Glacial Meltwater

Glacial meltwater refers to the water that is produced when a glacier melts. As temperatures rise or the glacier moves to a lower elevation, the ice begins to melt, releasing water into the surrounding environment. This meltwater plays an important role in shaping the glacial landscape and influencing various geological processes. It can flow as streams, rivers or even form lakes.

Glacial meltwater has distinct characteristics. It is usually crystal clear and cold since it originates from the melting ice. The water often carries a mix of sediment, known as glacial drift or till, which includes rocks, sand, clay and other debris that the glacier has eroded and transported.

The movement of glacial meltwater contributes to erosion, transportation and deposition processes. As the water flows over and through the landscape, it can further shape the land, carving channels, creating valleys, and depositing sediment in different locations.

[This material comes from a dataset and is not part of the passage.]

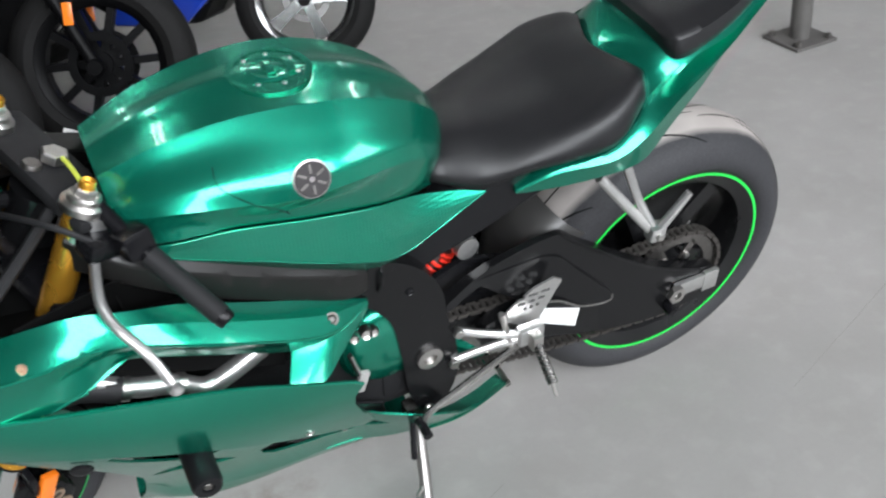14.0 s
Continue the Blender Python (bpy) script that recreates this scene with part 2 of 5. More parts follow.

The water’s power and the materials it carries have a significant impact on the formation of landforms such as

  • Moraines – Piles or landforms formed from rocks and debris that glaciers push along as they move. When the glacier melts, it leaves these formations behind, marking the glacier’s previous path.
  • Drumlins – Rounded, elongated hills formed and shaped by the movements of glaciers, indicating the direction the glacier once travelled.
  • Outwash plains – Flat areas formed from sand and gravel deposited by meltwater from glaciers. These plains showcase the spread of materials carried by the meltwater over time.

Glacial Meltwater Supporting Ecosystems

Glacial meltwater also plays an essential role in supporting ecosystems. It provides a source of fresh water for plants, animals and humans living downstream.

Also, it contributes to the formation of rivers and lakes, supporting aquatic life and providing habitats for various species. The sediments carried by meltwater can enrich the soil in surrounding areas, supporting plant growth and agriculture.